◆ Set problem
Exactly repeat the material, dropping every picture from the copy.
────
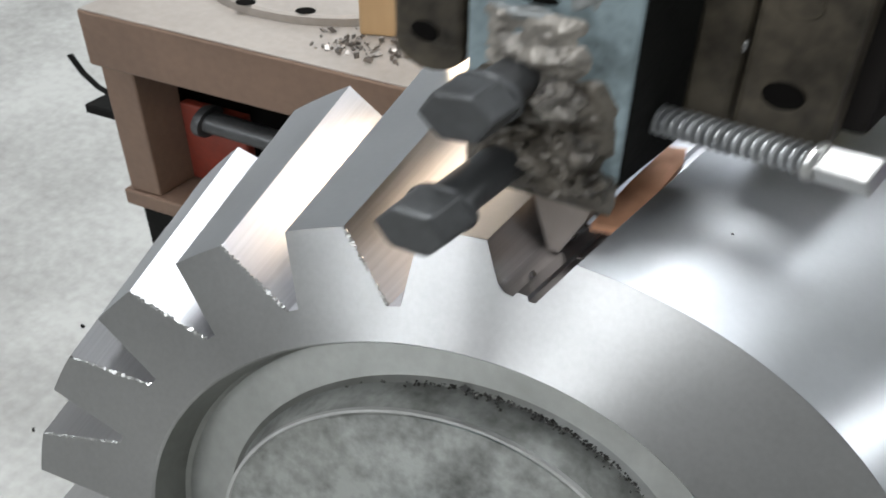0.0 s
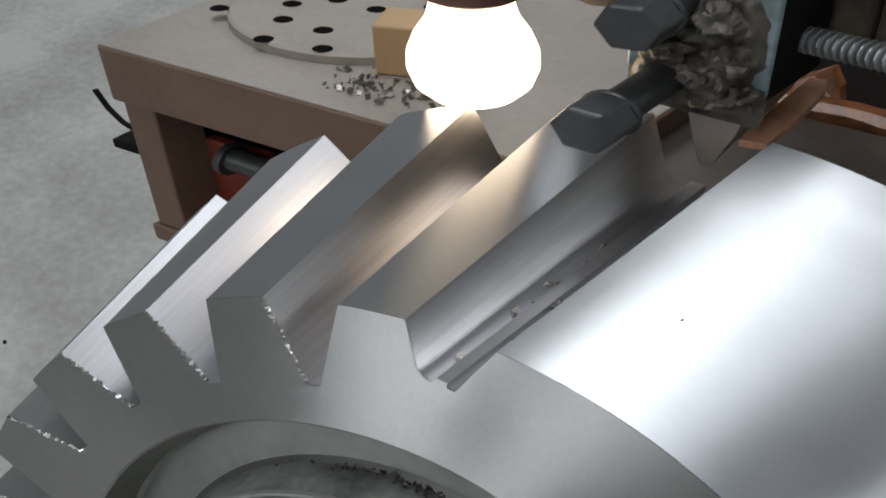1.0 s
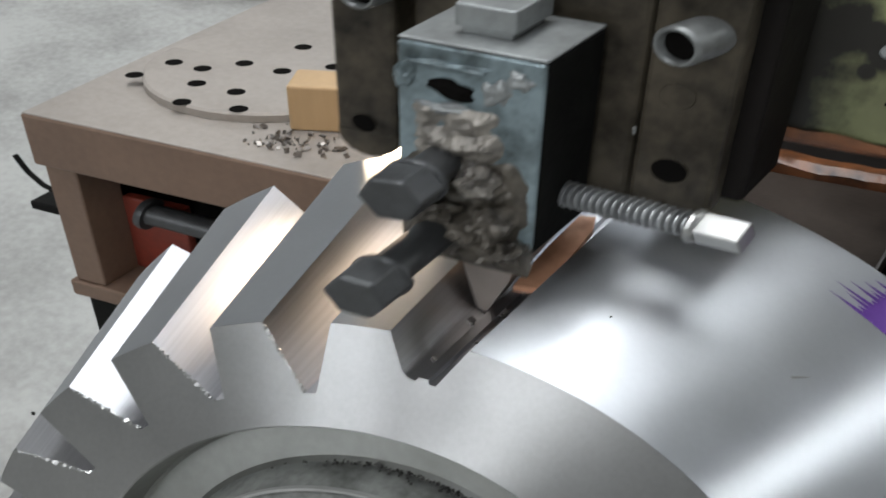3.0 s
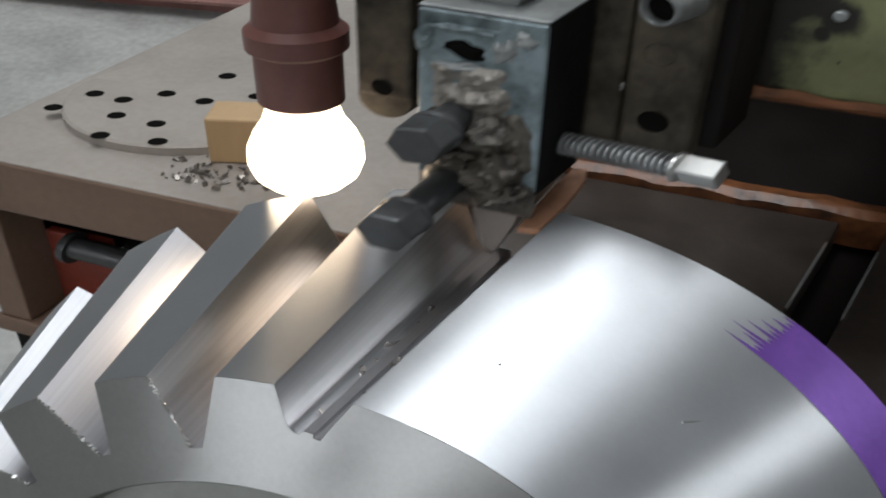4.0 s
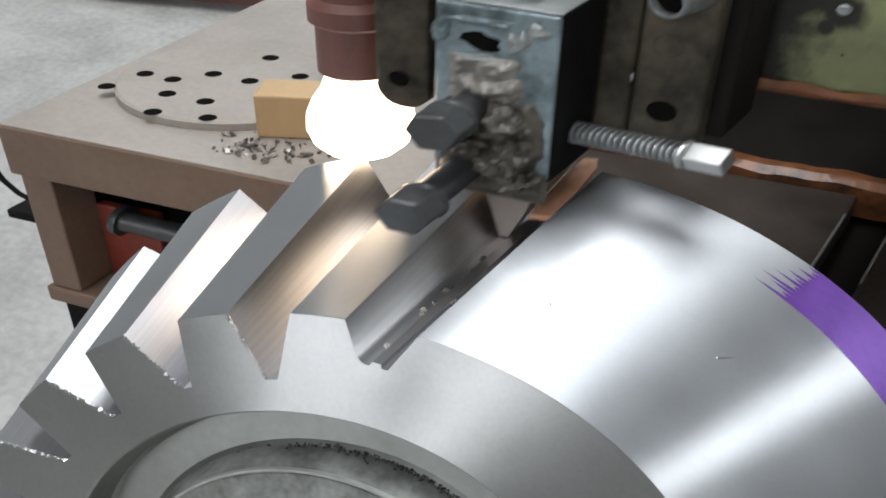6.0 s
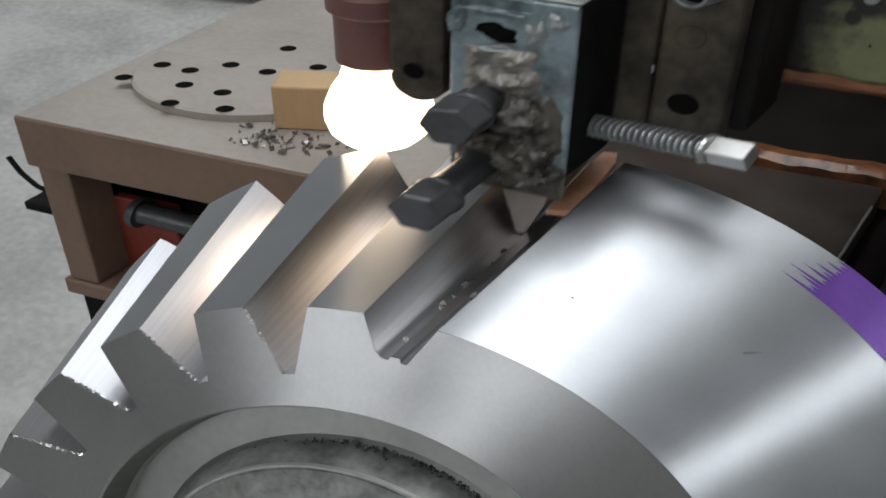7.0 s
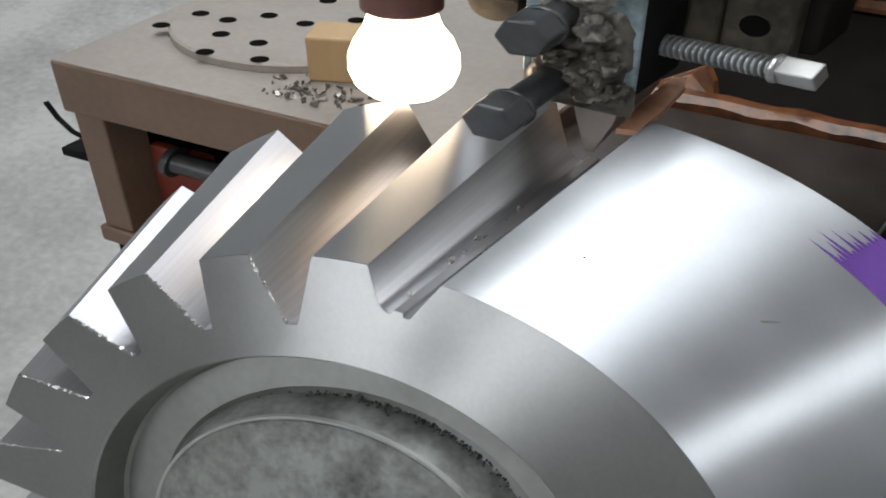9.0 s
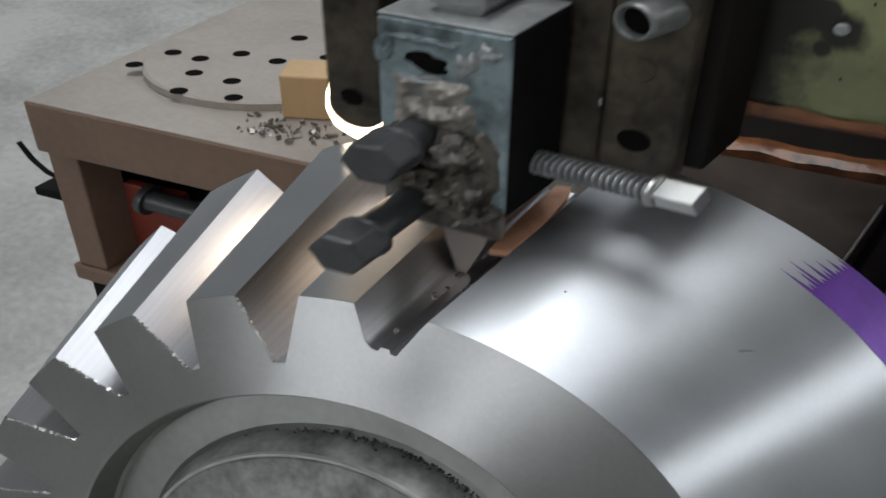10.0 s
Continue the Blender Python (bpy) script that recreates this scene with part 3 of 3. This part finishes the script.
────
◆ The response
0.0 s
1.0 s
3.0 s
4.0 s
6.0 s
7.0 s
9.0 s
10.0 s
Continue the Blender Python (bpy) script that recreates this scene with part 3 of 3. This part finishes the script.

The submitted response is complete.